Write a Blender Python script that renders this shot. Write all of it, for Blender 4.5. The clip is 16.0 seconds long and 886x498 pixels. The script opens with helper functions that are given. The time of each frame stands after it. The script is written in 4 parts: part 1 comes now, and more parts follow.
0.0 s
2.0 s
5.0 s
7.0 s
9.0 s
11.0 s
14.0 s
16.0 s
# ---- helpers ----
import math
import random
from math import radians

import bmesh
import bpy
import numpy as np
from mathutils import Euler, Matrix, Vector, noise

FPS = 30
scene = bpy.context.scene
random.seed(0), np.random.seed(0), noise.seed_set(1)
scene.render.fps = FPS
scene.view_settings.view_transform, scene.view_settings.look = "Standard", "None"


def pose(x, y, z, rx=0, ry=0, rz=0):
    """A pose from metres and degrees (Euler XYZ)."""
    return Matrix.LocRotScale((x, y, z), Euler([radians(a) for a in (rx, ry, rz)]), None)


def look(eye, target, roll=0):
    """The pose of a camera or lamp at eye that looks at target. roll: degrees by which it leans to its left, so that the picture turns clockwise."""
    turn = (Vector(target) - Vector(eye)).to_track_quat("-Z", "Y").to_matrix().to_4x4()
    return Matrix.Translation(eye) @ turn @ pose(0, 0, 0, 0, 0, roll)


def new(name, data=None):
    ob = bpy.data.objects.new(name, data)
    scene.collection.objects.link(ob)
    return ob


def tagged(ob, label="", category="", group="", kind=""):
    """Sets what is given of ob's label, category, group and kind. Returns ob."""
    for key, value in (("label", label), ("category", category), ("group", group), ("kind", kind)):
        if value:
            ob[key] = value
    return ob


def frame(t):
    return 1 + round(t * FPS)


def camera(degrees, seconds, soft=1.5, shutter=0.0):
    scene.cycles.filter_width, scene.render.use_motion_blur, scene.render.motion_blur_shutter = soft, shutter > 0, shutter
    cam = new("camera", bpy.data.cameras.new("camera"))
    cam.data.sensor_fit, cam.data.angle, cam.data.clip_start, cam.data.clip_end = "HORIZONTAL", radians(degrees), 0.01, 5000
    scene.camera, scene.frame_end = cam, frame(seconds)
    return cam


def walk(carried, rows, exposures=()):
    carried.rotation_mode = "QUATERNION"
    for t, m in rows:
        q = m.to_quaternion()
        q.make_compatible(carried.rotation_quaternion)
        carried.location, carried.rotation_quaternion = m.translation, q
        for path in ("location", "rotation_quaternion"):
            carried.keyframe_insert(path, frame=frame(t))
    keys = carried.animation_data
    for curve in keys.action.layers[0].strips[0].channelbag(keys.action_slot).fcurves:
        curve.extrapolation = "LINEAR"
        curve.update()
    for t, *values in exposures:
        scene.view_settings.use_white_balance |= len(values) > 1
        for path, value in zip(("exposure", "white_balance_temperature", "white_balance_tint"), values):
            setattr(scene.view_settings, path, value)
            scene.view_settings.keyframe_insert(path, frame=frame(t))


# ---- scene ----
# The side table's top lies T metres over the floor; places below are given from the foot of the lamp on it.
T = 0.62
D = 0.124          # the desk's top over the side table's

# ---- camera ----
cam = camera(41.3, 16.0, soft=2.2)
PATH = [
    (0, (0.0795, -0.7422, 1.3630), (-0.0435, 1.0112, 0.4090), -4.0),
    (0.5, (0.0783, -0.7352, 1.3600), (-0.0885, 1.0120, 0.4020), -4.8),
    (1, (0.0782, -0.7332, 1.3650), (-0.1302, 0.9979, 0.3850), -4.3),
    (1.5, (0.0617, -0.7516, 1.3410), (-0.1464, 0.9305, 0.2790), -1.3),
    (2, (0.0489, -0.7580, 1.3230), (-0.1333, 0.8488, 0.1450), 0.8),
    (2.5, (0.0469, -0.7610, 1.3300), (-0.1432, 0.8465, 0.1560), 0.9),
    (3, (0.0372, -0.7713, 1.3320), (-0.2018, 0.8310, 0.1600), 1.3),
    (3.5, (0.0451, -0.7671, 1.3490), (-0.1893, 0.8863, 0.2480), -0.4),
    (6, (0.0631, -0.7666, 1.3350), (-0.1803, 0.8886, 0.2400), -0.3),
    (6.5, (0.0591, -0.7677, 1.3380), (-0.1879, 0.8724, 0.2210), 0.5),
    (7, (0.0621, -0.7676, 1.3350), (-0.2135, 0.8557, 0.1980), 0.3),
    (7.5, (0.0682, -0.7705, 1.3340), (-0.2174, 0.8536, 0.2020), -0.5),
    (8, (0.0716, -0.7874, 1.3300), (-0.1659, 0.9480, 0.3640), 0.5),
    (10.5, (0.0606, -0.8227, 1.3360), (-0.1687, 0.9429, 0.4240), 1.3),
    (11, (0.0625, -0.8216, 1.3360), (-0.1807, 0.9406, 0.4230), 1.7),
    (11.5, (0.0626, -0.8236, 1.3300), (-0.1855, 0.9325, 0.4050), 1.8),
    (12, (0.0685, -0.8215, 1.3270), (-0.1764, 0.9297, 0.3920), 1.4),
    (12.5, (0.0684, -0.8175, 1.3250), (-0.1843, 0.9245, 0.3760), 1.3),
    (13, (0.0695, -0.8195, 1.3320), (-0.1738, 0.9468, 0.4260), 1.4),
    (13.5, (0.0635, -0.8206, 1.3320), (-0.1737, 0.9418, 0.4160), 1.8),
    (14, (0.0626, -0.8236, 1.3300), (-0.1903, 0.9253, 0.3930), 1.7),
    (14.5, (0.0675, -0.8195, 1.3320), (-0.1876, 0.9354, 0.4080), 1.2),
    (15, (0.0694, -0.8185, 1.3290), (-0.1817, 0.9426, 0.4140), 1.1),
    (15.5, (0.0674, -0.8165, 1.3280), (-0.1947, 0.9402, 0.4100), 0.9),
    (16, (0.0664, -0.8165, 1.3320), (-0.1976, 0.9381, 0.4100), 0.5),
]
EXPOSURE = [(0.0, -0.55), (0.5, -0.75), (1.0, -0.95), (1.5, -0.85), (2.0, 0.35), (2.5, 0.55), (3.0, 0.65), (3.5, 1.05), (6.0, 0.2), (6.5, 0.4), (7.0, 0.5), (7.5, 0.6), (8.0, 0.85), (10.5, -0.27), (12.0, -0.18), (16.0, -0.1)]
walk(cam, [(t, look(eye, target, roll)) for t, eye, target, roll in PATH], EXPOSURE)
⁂
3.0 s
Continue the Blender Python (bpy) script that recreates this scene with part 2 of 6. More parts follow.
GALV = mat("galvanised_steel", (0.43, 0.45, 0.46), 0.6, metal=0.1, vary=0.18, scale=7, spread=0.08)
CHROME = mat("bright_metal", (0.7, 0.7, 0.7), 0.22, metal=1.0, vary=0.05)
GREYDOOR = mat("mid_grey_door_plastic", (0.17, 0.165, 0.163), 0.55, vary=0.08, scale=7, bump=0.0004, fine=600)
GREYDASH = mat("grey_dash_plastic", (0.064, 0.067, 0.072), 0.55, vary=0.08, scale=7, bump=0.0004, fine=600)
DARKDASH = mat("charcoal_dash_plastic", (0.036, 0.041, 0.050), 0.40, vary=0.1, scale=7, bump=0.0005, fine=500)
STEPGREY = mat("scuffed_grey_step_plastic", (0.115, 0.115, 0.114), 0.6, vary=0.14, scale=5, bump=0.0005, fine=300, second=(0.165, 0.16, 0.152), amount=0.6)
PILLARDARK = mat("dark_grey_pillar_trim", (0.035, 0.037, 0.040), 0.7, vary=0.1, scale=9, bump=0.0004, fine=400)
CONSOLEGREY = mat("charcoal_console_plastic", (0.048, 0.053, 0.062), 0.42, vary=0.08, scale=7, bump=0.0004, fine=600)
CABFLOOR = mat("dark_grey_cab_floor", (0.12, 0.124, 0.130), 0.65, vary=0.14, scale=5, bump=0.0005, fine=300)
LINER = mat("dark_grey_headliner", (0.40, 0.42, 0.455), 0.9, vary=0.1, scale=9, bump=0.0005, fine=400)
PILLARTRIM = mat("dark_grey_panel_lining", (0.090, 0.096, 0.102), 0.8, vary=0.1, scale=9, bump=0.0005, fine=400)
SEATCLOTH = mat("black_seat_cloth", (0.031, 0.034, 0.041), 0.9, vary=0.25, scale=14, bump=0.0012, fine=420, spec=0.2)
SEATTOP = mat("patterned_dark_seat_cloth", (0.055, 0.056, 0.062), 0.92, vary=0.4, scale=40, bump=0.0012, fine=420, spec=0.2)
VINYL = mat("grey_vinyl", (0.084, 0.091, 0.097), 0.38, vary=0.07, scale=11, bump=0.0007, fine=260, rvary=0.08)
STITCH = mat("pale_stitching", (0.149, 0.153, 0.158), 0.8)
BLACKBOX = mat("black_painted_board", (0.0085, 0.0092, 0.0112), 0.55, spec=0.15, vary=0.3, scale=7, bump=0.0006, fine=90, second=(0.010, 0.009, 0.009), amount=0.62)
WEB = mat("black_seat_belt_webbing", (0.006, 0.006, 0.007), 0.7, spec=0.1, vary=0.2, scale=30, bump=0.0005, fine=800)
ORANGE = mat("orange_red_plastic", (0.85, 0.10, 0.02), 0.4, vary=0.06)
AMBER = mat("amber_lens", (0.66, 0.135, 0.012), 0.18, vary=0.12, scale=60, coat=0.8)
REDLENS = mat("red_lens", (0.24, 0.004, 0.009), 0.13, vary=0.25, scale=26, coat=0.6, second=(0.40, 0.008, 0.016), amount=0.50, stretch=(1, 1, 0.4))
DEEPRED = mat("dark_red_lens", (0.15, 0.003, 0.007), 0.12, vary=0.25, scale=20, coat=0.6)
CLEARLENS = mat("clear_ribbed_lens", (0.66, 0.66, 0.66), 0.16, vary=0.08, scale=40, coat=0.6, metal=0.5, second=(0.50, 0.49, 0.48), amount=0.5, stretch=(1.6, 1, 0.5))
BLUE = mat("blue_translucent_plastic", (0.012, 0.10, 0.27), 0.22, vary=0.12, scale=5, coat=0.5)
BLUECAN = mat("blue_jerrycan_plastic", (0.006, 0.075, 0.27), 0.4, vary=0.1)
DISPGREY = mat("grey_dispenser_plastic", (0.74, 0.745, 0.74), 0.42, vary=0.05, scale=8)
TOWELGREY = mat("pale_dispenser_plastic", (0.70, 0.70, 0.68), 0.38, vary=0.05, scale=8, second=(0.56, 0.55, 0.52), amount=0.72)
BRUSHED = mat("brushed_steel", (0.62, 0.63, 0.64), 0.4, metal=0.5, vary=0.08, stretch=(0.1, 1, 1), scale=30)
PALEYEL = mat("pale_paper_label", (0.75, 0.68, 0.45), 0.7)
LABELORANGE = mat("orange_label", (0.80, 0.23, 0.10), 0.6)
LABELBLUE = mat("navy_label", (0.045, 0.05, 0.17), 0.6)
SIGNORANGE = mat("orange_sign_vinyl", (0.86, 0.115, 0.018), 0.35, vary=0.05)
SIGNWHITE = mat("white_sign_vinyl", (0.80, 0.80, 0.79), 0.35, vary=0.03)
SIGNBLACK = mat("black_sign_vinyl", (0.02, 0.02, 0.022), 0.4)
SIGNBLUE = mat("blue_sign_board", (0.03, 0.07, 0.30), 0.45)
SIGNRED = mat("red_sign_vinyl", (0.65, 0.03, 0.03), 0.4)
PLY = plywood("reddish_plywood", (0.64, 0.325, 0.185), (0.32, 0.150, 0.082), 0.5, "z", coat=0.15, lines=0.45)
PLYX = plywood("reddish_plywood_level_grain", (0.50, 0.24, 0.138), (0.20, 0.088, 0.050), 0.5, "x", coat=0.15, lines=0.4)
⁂
What to do. Starting at the line that contains "random.seed(0), np.random.seed(0), noise.seed_set(1)" and ending at the line that contains "keys = carried.animation_data", repeat each line exactly, both ends included, and nothing else.

Complete output.
random.seed(0), np.random.seed(0), noise.seed_set(1)
scene.render.fps = FPS
scene.view_settings.view_transform, scene.view_settings.look = "Standard", "None"


def pose(x, y, z, rx=0, ry=0, rz=0):
    """A pose from metres and degrees (Euler XYZ)."""
    return Matrix.LocRotScale((x, y, z), Euler([radians(a) for a in (rx, ry, rz)]), None)


def look(eye, target, roll=0):
    """The pose of a camera or lamp at eye that looks at target. roll: degrees by which it leans to its left, so that the picture turns clockwise."""
    turn = (Vector(target) - Vector(eye)).to_track_quat("-Z", "Y").to_matrix().to_4x4()
    return Matrix.Translation(eye) @ turn @ pose(0, 0, 0, 0, 0, roll)


def new(name, data=None):
    ob = bpy.data.objects.new(name, data)
    scene.collection.objects.link(ob)
    return ob


def tagged(ob, label="", category="", group="", kind=""):
    """Sets what is given of ob's label, category, group and kind. Returns ob."""
    for key, value in (("label", label), ("category", category), ("group", group), ("kind", kind)):
        if value:
            ob[key] = value
    return ob


def frame(t):
    return 1 + round(t * FPS)


def camera(degrees, seconds, soft=1.5, shutter=0.0):
    scene.cycles.filter_width, scene.render.use_motion_blur, scene.render.motion_blur_shutter = soft, shutter > 0, shutter
    cam = new("camera", bpy.data.cameras.new("camera"))
    cam.data.sensor_fit, cam.data.angle, cam.data.clip_start, cam.data.clip_end = "HORIZONTAL", radians(degrees), 0.01, 5000
    scene.camera, scene.frame_end = cam, frame(seconds)
    return cam


def walk(carried, rows, exposures=()):
    carried.rotation_mode = "QUATERNION"
    for t, m in rows:
        q = m.to_quaternion()
        q.make_compatible(carried.rotation_quaternion)
        carried.location, carried.rotation_quaternion = m.translation, q
        for path in ("location", "rotation_quaternion"):
            carried.keyframe_insert(path, frame=frame(t))
    keys = carried.animation_data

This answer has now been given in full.